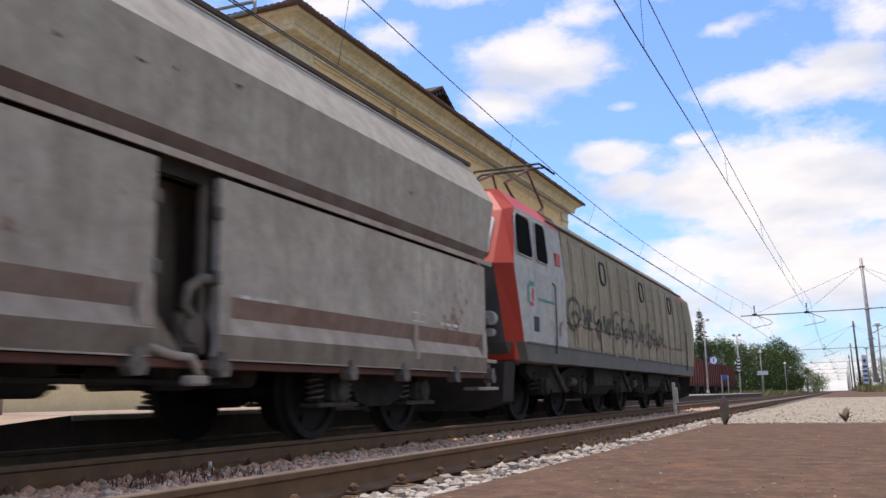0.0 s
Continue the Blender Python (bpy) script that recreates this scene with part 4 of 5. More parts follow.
==
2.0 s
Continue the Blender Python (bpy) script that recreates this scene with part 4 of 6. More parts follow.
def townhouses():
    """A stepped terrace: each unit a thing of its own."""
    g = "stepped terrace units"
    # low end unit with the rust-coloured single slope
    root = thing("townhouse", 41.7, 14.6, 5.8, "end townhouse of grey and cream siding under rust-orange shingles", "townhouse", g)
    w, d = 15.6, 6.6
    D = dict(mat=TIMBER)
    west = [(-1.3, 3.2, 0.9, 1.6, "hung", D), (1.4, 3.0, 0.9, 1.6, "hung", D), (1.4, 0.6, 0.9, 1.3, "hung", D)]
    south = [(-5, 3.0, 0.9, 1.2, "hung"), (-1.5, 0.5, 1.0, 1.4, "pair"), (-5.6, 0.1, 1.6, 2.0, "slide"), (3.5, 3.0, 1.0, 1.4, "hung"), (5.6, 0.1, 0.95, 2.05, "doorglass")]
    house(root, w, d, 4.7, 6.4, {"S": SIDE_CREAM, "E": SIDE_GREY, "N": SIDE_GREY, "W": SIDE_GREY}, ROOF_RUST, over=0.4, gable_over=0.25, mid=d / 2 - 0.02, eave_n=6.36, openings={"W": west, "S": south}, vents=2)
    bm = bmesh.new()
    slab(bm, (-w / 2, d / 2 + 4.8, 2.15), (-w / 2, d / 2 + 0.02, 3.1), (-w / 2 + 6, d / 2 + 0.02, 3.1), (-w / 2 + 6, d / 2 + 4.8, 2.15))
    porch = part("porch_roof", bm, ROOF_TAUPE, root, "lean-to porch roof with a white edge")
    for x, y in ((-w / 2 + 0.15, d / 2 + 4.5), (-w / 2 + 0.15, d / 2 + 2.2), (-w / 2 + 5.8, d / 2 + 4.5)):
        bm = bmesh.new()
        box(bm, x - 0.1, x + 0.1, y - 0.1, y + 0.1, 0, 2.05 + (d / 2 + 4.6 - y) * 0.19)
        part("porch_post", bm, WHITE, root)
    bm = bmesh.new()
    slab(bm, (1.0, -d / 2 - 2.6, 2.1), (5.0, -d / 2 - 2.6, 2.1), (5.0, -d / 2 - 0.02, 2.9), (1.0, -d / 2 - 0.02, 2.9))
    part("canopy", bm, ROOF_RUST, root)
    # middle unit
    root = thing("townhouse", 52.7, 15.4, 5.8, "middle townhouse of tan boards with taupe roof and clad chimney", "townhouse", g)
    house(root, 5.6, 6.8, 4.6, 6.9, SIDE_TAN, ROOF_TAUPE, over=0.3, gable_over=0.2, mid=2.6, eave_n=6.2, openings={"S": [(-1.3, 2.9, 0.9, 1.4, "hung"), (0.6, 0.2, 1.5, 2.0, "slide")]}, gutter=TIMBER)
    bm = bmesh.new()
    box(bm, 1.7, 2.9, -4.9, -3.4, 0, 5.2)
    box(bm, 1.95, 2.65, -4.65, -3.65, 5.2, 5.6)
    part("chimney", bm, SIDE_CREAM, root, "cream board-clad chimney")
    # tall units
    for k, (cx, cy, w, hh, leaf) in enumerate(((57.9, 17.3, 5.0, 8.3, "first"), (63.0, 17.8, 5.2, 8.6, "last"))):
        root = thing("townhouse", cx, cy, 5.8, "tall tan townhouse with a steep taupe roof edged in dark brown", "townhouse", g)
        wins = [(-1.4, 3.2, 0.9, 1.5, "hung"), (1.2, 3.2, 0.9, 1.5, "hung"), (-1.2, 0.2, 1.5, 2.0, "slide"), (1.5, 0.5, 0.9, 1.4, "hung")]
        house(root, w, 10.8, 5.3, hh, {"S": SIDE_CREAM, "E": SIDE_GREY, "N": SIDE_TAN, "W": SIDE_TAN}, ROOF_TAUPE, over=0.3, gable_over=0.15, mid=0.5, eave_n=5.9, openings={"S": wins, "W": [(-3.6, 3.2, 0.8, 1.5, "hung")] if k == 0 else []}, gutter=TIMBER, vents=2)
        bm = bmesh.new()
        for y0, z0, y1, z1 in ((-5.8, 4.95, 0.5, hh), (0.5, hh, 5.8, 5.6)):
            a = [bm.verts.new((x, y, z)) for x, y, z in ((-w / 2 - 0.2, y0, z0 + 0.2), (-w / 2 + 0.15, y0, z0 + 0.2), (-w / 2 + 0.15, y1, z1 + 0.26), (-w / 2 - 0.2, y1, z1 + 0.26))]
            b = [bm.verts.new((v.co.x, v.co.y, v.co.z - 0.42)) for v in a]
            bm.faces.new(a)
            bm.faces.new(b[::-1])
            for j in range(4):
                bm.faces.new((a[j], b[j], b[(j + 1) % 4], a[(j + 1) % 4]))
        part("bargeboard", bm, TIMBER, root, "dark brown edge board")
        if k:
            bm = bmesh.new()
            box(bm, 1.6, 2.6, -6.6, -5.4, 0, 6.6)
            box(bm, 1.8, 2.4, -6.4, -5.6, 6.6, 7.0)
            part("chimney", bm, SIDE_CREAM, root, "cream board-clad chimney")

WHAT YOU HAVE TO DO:
Check each line of the data above for the string "follow" and report only how many lines have it.

EXPECTED ANSWER:
2